An Industry Survey to Report and Compare the Understanding of Failure Mechanisms of and Protection Measures against High Voltage Induced Damages to PCB
With the global progress of the electrification in the automotive world, the number of applications with high voltage is increasing, as well as the level of the voltage itself. Many companies in the automotive supply chain are getting involved and are developing technologies and products with high voltage on the PCBs. This means on one side that the likeliness to have failures is growing, but also on the other side the industrywide know-how in designing and manufacturing reliable high voltage PCBs is increasing.
High voltage can induce failures in a PCB, for example by anodic migration, partial discharge or changes in the material caused by the high electric field strength. Shorting pathways can grow over time in the bulk FR4 material where initially no obvious migration path has been present, which may lead to circuit shorts over time while the PCB is in operation.

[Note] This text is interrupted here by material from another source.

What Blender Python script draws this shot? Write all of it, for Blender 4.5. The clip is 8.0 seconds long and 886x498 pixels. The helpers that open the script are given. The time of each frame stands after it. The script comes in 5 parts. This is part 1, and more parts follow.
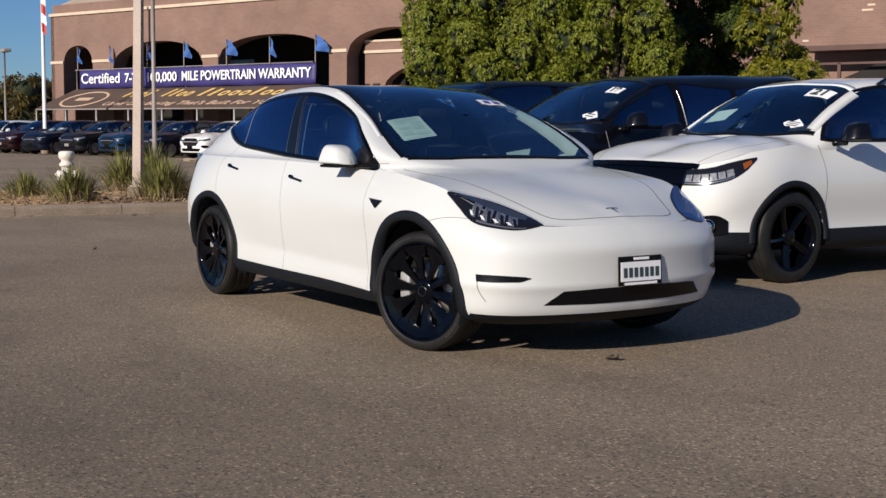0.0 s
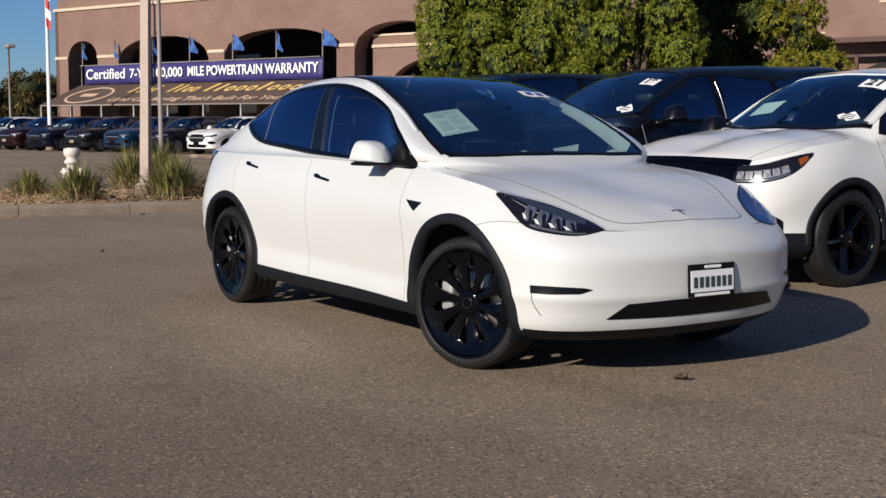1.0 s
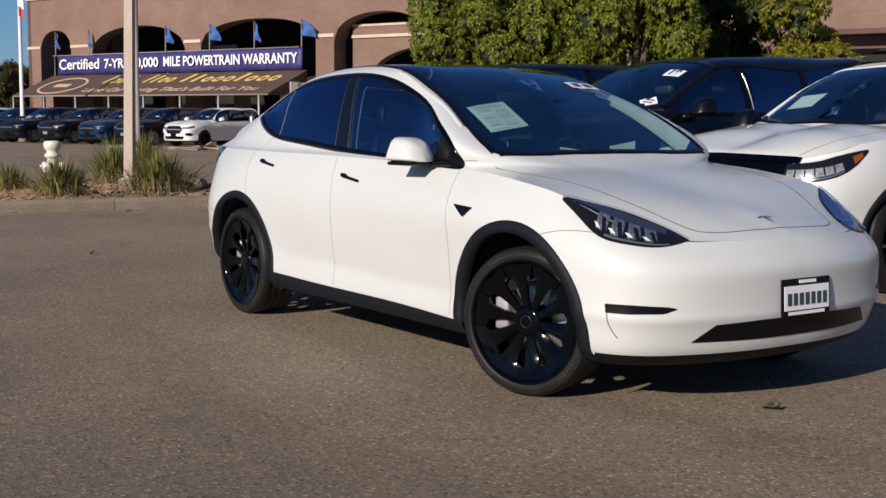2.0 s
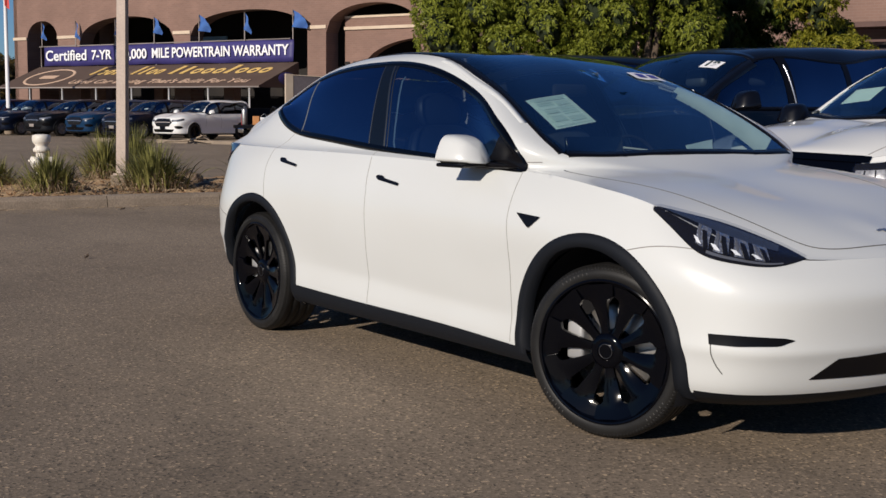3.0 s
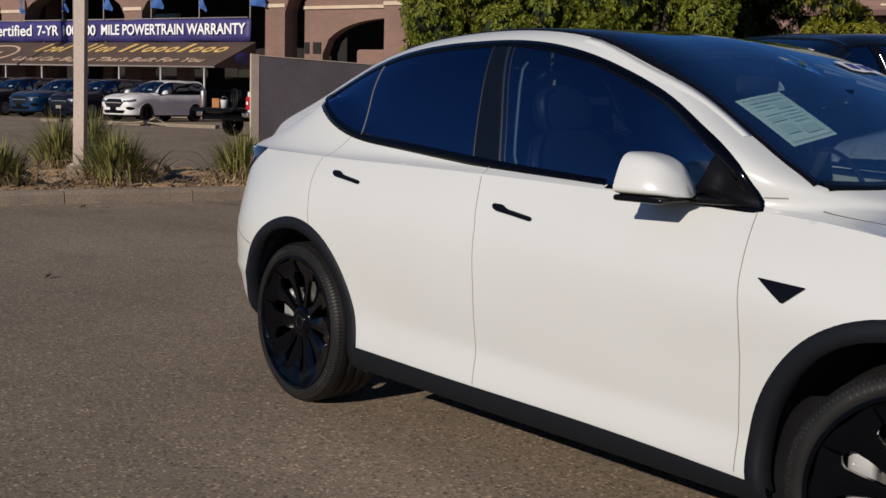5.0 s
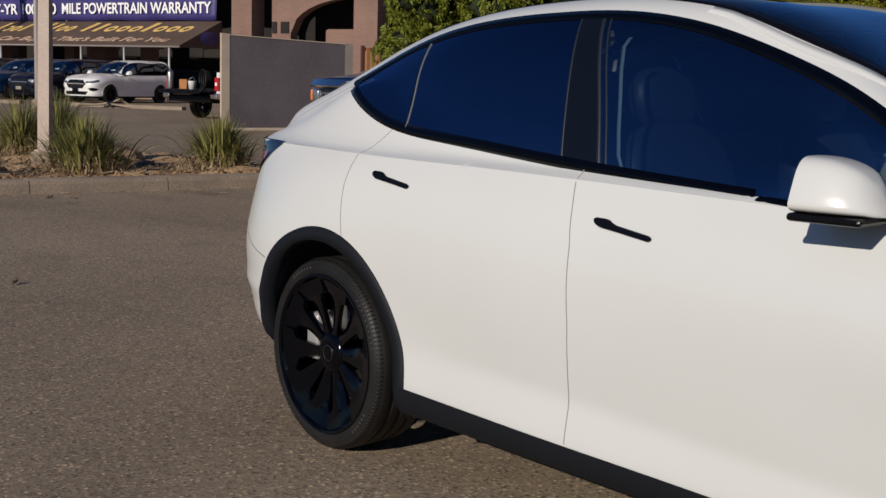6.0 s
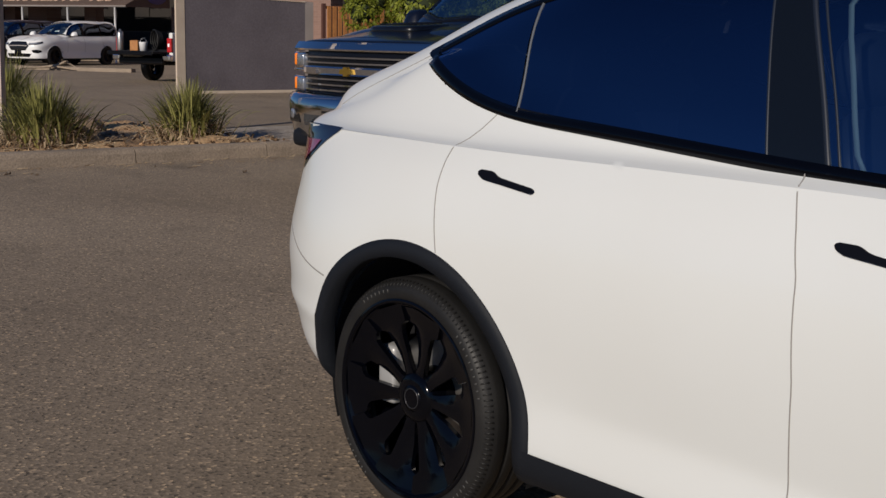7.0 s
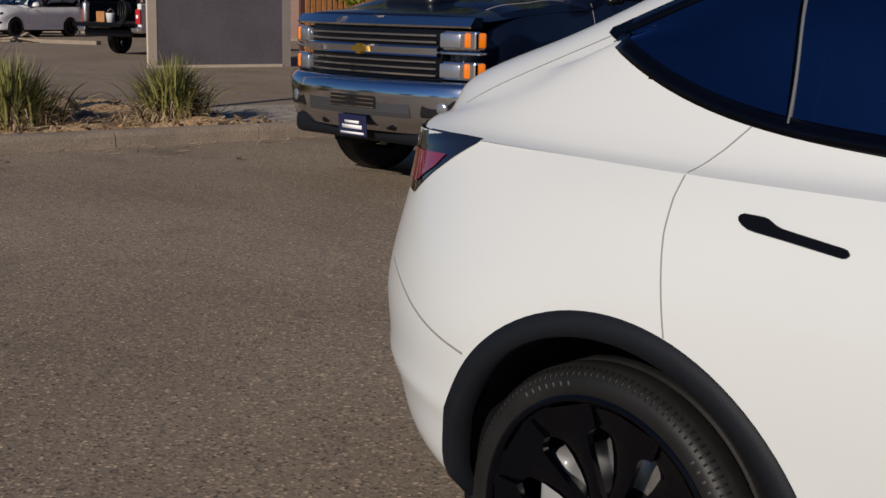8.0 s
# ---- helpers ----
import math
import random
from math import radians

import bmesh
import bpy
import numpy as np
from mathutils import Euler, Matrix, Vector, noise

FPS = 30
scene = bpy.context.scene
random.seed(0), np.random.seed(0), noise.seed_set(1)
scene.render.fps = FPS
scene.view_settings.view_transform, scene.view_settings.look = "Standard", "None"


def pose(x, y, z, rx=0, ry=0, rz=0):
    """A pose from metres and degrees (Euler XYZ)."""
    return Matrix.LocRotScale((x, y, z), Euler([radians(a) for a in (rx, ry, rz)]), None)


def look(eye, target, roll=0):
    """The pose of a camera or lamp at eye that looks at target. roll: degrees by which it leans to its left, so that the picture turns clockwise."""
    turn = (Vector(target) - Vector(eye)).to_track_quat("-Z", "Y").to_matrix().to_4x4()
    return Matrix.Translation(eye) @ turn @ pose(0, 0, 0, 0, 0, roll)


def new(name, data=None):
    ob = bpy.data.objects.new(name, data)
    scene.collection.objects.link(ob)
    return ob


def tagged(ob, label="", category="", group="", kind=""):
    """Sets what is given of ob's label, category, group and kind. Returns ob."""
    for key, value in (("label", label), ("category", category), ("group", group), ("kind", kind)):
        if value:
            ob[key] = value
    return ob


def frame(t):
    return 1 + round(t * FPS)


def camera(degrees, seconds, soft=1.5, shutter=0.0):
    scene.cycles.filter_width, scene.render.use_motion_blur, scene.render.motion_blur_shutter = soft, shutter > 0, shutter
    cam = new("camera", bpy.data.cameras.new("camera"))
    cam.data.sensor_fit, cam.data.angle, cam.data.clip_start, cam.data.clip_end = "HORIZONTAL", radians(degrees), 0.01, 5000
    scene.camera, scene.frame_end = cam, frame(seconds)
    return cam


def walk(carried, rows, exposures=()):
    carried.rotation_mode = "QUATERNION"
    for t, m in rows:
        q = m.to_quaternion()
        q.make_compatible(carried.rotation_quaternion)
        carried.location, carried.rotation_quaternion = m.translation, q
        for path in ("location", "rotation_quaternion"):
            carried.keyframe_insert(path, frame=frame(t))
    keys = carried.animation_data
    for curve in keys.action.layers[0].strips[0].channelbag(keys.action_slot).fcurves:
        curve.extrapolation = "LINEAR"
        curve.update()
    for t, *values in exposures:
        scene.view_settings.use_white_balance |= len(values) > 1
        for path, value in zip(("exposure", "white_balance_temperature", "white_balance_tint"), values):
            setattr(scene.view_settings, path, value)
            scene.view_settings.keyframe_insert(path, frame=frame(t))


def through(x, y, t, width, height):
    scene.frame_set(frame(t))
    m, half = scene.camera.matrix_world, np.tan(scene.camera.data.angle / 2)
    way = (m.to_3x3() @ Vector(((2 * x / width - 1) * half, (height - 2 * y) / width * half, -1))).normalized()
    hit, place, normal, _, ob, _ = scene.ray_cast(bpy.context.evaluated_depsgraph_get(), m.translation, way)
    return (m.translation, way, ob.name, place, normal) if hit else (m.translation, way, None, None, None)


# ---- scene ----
cam = camera(39.7, 8.0)
PATH = [
    (0, (7.161, -4.597, 1.225), (5.507, -3.489, 1.037), 0.5),
    (0.5, (6.836, -4.51, 1.212), (5.178, -3.409, 1.02), 0.3),
    (1, (6.472, -4.393, 1.22), (4.814, -3.292, 1.024), 0.3),
    (1.5, (6.062, -4.35, 1.23), (4.418, -3.23, 1.027), 0.3),
    (3, (4.817, -4.082, 1.24), (3.197, -2.928, 1.02), 0.6),
    (3.5, (4.373, -3.953, 1.244), (2.765, -2.786, 1.015), 0.5),
    (4, (3.916, -3.833, 1.242), (2.326, -2.642, 1.01), 0.9),
    (4.5, (3.424, -3.73, 1.27), (1.852, -2.516, 1.031), 0.9),
    (5, (2.937, -3.559, 1.288), (1.372, -2.337, 1.043), 1.5),
    (6.5, (1.552, -3.157, 1.295), (0.061, -1.859, 0.991), 1.2),
    (7, (1.026, -3.024, 1.315), (-0.435, -1.7, 0.975), 1.0),
    (7.5, (0.479, -2.799, 1.31), (-0.972, -1.47, 0.953), 1.1),
    (8, (-0.097, -2.621, 1.304), (-1.51, -1.259, 0.923), 1.3),
]
EXPOSURES = [(0, .45), (1.5, .42), (3, .17), (4, .13), (5, -.04), (6.5, -.04), (8, .0)]
walk(cam, [(t, look(eye, target, roll)) for t, eye, target, roll in PATH], EXPOSURES)

# world, sun and exposure
SUN_TO = Vector((0.31, -0.85, 0.39)).normalized()
world = bpy.data.worlds.new("sky_world")
scene.world = world
world.use_nodes = True
wn = world.node_tree.nodes
sky = wn.new("ShaderNodeTexSky")
sky.sky_type = "NISHITA"
sky.sun_disc = False
sky.sun_elevation = math.asin(SUN_TO.z)
sky.sun_rotation = math.atan2(SUN_TO.x, SUN_TO.y)
sky.air_density, sky.dust_density, sky.ozone_density = 0.9, 0.08, 4.0
tone = wn.new("ShaderNodeMix")
tone.data_type, tone.blend_type = "RGBA", "MULTIPLY"
tone.inputs[0].default_value, tone.inputs[7].default_value = 1.0, (0.72, 0.945, 1.27, 1)
world.node_tree.links.new(sky.outputs[0], tone.inputs[6])
world.node_tree.links.new(tone.outputs[2], wn["Background"].inputs[0])
wn["Background"].inputs[1].default_value = 0.046
sun = new("sun", bpy.data.lights.new("sun", "SUN"))
sun.data.energy, sun.data.angle, sun.data.color = 4.05, radians(0.5), (1.0, 0.90, 0.78)
sun.matrix_world = look(SUN_TO * 60, (0, 0, 0))


# ---- materials ----
def material(name, colour, rough=0.5, metal=0.0, coat=0.0, second=None, scale=4.0, fine=0.0, fine_scale=120.0, bump=0.0, spec=0.5, detail=4.0):
    """A surface with colour that drifts to `second` over patches of about 1/scale metres, and a fine grain."""
    m = bpy.data.materials.new(name)
    m.use_nodes = True
    nt = m.node_tree
    b = nt.nodes["Principled BSDF"]
    b.inputs["Base Color"].default_value = (*colour, 1)
    b.inputs["Roughness"].default_value = rough
    b.inputs["Metallic"].default_value = metal
    b.inputs["Coat Weight"].default_value = coat
    b.inputs["Coat Roughness"].default_value = 0.03
    b.inputs["Specular IOR Level"].default_value = spec
    tc = nt.nodes.new("ShaderNodeTexCoord")
    out = None
    if second is not None:
        n = nt.nodes.new("ShaderNodeTexNoise")
        n.inputs["Scale"].default_value = scale
        n.inputs["Detail"].default_value = detail
        nt.links.new(tc.outputs["Object"], n.inputs["Vector"])
        r = nt.nodes.new("ShaderNodeMapRange")
        r.inputs[1].default_value, r.inputs[2].default_value = 0.35, 0.68
        nt.links.new(n.outputs["Fac"], r.inputs[0])
        mx = nt.nodes.new("ShaderNodeMix")
        mx.data_type = "RGBA"
        mx.inputs[6].default_value, mx.inputs[7].default_value = (*colour, 1), (*second, 1)
        nt.links.new(r.outputs[0], mx.inputs[0])
        out = mx.outputs[2]
    if fine > 0 or bump > 0:
        g = nt.nodes.new("ShaderNodeTexNoise")
        g.inputs["Scale"].default_value = fine_scale
        g.inputs["Detail"].default_value = 3.0
        nt.links.new(tc.outputs["Object"], g.inputs["Vector"])
        if fine > 0:
            r2 = nt.nodes.new("ShaderNodeMapRange")
            r2.inputs[1].default_value, r2.inputs[2].default_value = 0.3, 0.7
            r2.inputs[3].default_value, r2.inputs[4].default_value = 1 - fine, 1 + fine
            nt.links.new(g.outputs["Fac"], r2.inputs[0])
            mul = nt.nodes.new("ShaderNodeMix")
            mul.data_type, mul.blend_type = "RGBA", "MULTIPLY"
            mul.inputs[0].default_value = 1.0
            if out is None:
                mul.inputs[6].default_value = (*colour, 1)
            else:
                nt.links.new(out, mul.inputs[6])
            nt.links.new(r2.outputs[0], mul.inputs[7])
            out = mul.outputs[2]
        if bump > 0:
            bp = nt.nodes.new("ShaderNodeBump")
            bp.inputs["Strength"].default_value = bump
            bp.inputs["Distance"].default_value = 0.01
            nt.links.new(g.outputs["Fac"], bp.inputs["Height"])
            nt.links.new(bp.outputs["Normal"], b.inputs["Normal"])
    if out is not None:
        nt.links.new(out, b.inputs["Base Color"])
    return m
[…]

This paper collects case studies in the industry and shows an overview of technologies, materials and design rules how to avoid high voltage induced failures. Typical elements to improve the robustness of a PCB towards high voltage are the distance between copper traces, the base material and certain manufacturing process variations.
The goal of this paper is to shed more light on potential failure mechanisms, which are not fully understood and list a catalogue of recommendations which may end up as an industrywide specification or design rule and discuss options for test vehicles to identify a potential issue.